I was hiking through Occoquan Bay National Wildlife Refuge on a late April afternoon with a group of friends. We were there to photograph a pair of nesting osprey who had built a nest atop a duck blind in the bay just off one of the trails. It was a great location that provided very good views of the osprey and the nest, and it worked for both morning and afternoon light. Morning light lit up one side of the nest and afternoon light lit up the other.
When we’d finishing photographing the osprey we continued down the trail. These types of locations can be hit or miss, you never really know what you might encounter. Before the osprey nest we’d found a northern black racer snake moving from the brush towards us on the trail. After the osprey nest we watched and photographed a pair of red-breasted merganser diving for fish in the bay.
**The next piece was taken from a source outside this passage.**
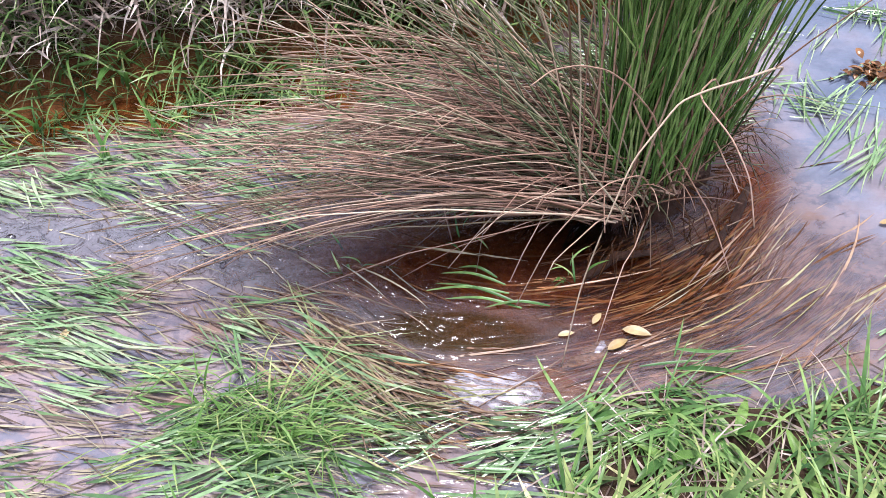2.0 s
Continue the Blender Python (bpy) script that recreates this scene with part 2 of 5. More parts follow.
def water_material():
    """Shallow, cloudy water: a skin that mirrors the sky, silt hanging in it, and the bed showing through where it is
    clear. Some reflected sky is also put into the body colour.
    """
    m, n, l = material("stream_water")
    murk = n.new("ShaderNodeAttribute")
    murk.attribute_name = "murk"
    patch = noise_tex(n, l, 8.0, 7.0, 0.7)
    fine = noise_tex(n, l, 26.0, 4.0, 0.6)
    # The slate-blue low stops put reflected sky among the silt's pinks.
    silt = ramp(n, [(0.38, (0.13, 0.125, 0.155)), (0.43, (0.20, 0.19, 0.235)), (0.47, (0.25, 0.225, 0.262)), (0.50, (0.345, 0.29, 0.315)), (0.6, (0.385, 0.305, 0.31)), (0.72, (0.36, 0.22, 0.155))])
    l.new(math_node(n, l, "ADD", math_node(n, l, "MULTIPLY", patch.outputs["Fac"], 0.7), math_node(n, l, "MULTIPLY", fine.outputs["Fac"], 0.3)), silt.inputs["Fac"])
    bp = n.new("ShaderNodeBump")
    bp.inputs["Strength"].default_value = 1.0
    run, lower, down, aside, ooze = (n.new("ShaderNodeAttribute") for _ in range(5))
    run.attribute_name, lower.attribute_name, down.attribute_name, aside.attribute_name, ooze.attribute_name = "run", "lower", "down", "aside", "ooze"
    # Ripples follow the current: broken wavelets in the channel, long streaks below the bend.
    lines = n.new("ShaderNodeCombineXYZ")
    l.new(down.outputs["Fac"], lines.inputs["X"])
    l.new(aside.outputs["Fac"], lines.inputs["Y"])
    calm = noise_tex(n, l, 22.0, 4.0, 0.55, stretch=(0.55, 1.3, 1.0))
    wavelet = noise_tex(n, l, 19.0, 3.0, 0.55, lines.outputs[0], (0.8, 1.1, 1.0))
    wavelet.inputs["Distortion"].default_value = 0.8
    streak = noise_tex(n, l, 26.0, 3.0, 0.55, lines.outputs[0], (0.22, 1.1, 1.0))
    crest = math_node(n, l, "SUBTRACT", 0.5, math_node(n, l, "ABSOLUTE", math_node(n, l, "SUBTRACT", wavelet.outputs["Fac"], 0.5)))
    crest = math_node(n, l, "ADD", math_node(n, l, "MULTIPLY", crest, 1.6), math_node(n, l, "MULTIPLY", wavelet.outputs["Fac"], 0.5))
    quick = mixrgb(n, l, lower.outputs["Fac"], crest, streak.outputs["Fac"])
    rip = mixrgb(n, l, run.outputs["Fac"], calm.outputs["Fac"], quick)
    l.new(rip, bp.inputs["Height"])
    l.new(math_node(n, l, "ADD", math_node(n, l, "MULTIPLY", run.outputs["Fac"], math_node(n, l, "SUBTRACT", 0.022, math_node(n, l, "MULTIPLY", lower.outputs["Fac"], 0.0195))), 0.006), bp.inputs["Distance"])
    # Pool colour: the sky's blue reflection put into it, browning to silt.
    sky_silt = ramp(n, [(0.35, (0.12, 0.17, 0.26)), (0.5, (0.16, 0.205, 0.29)), (0.58, (0.24, 0.225, 0.265)), (0.7, (0.30, 0.24, 0.235))])
    pool_mottle = noise_tex(n, l, 2.4, 3.0, 0.5)
    l.new(pool_mottle.outputs["Fac"], sky_silt.inputs["Fac"])
    pool_sky = n.new("ShaderNodeAttribute")
    pool_sky.attribute_name = "pool_sky"
    deep = n.new("ShaderNodeAttribute")
    deep.attribute_name = "deep"
    warm = n.new("ShaderNodeAttribute")
    warm.attribute_name = "warm"
    tan = ramp(n, [(0.38, (0.17, 0.14, 0.145)), (0.46, (0.32, 0.245, 0.215)), (0.56, (0.42, 0.31, 0.26)), (0.7, (0.44, 0.28, 0.19))])
    l.new(patch.outputs["Fac"], tan.inputs["Fac"])
    # Blue-grey patches of reflected sky are mixed into the colour by noise.
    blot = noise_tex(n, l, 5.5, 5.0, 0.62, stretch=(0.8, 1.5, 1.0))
    sky_patch = ramp(n, [(0.53, (0, 0, 0)), (0.57, (0.85, 0.85, 0.85))])
    l.new(blot.outputs["Fac"], sky_patch.inputs["Fac"])
    stain = ramp(n, [(0.36, (0.6, 0.6, 0.6)), (0.42, (0, 0, 0))])
    l.new(blot.outputs["Fac"], stain.inputs["Fac"])
    bed = mixrgb(n, l, sky_patch.outputs["Color"], silt.outputs["Color"], (0.21, 0.222, 0.285))
    bed = mixrgb(n, l, stain.outputs["Color"], bed, (0.33, 0.19, 0.12))
    bed = mixrgb(n, l, warm.outputs["Fac"], bed, tan.outputs["Color"])
    tint = mixrgb(n, l, pool_sky.outputs["Fac"], bed, sky_silt.outputs["Color"])
    tint = mixrgb(n, l, deep.outputs["Fac"], tint, mixrgb(n, l, warm.outputs["Fac"], (0.26, 0.265, 0.31), (0.125, 0.13, 0.155)))
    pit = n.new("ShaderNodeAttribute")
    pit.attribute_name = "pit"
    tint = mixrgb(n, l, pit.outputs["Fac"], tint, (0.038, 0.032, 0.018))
    rusty = ramp(n, [(0.35, (0.12, 0.035, 0.012)), (0.6, (0.34, 0.125, 0.035))])
    l.new(fine.outputs["Fac"], rusty.inputs["Fac"])
    tint = mixrgb(n, l, ooze.outputs["Fac"], tint, rusty.outputs["Color"])
    clear = n.new("ShaderNodeBsdfTransparent")
    clear.inputs["Color"].default_value = (0.74, 0.56, 0.4, 1)
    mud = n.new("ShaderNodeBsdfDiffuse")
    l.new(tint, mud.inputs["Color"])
    l.new(bp.outputs[0], mud.inputs["Normal"])
    body = n.new("ShaderNodeMixShader")
    amount = math_node(n, l, "MULTIPLY", murk.outputs["Fac"], math_node(n, l, "ADD", math_node(n, l, "MULTIPLY", patch.outputs["Fac"], 0.7), 0.45))
    l.new(amount, body.inputs[0])
    l.new(clear.outputs[0], body.inputs[1])
    l.new(mud.outputs[0], body.inputs[2])
    gl = n.new("ShaderNodeBsdfGlossy")
    gl.inputs["Roughness"].default_value = 0.1
    l.new(bp.outputs[0], gl.inputs["Normal"])
    fr = n.new("ShaderNodeFresnel")
    fr.inputs["IOR"].default_value = 1.42
    l.new(bp.outputs[0], fr.inputs["Normal"])
    top = n.new("ShaderNodeMixShader")
    l.new(fr.outputs[0], top.inputs[0])
    l.new(body.outputs[0], top.inputs[1])
    l.new(gl.outputs[0], top.inputs[2])
    o = n.new("ShaderNodeOutputMaterial")
    l.new(top.outputs[0], o.inputs["Surface"])
    return m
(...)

But the next encounter, a lone green frog, is the subject of this story.
We were walking along one of the trails heading back to the parking lot, as it was getting close to the time the gates of the refuge automatically close for the night. The trail splits two wetland areas and runs along marshy terrain. This stretch is often more humid and bug-ridden than some of the other trails, with flying biting bugs and ticks on the grass along the trail. The trail itself is a service road with a patch of grass between the two tire trails. Halfway along this trail we ran into a lone green frog sitting in the middle of one of the tire trails. Honestly, I didn’t even notice the frog. I’d been watching the treeline for birds. But one my friends spotted the frog and started photographing it.
One of the early lessons I learned in wildlife photography is to capture an image early if the shutter sound won’t scare off whatever you’re photographing. This assures you get a shot, even if it’s not the best shot possible. I like to both document wildlife and try to produce the most pleasing photographs I can. So I document first, then take the time to create a pleasing image if the wildlife decides to stick around.
The green frog proved very accommodating. The first photograph I made was from full tripod height looking down on the frog. This was the documentary shot. Even if the frog hopped back into the brush I had an image. I was using a Nikon 200-400mm f/4 lens with a 1.4x teleconverter on a Nikon D300 camera body. With the teleconverter the lens has a focal range of 280-560mm. For the first shot I had the lens zoomed out to 550mm at an aperture of f/8. The ISO was at 500 giving me a shutter speed of 1/100 sec. That’s a little slow for 550mm but the subject was not moving and I was on a tripod.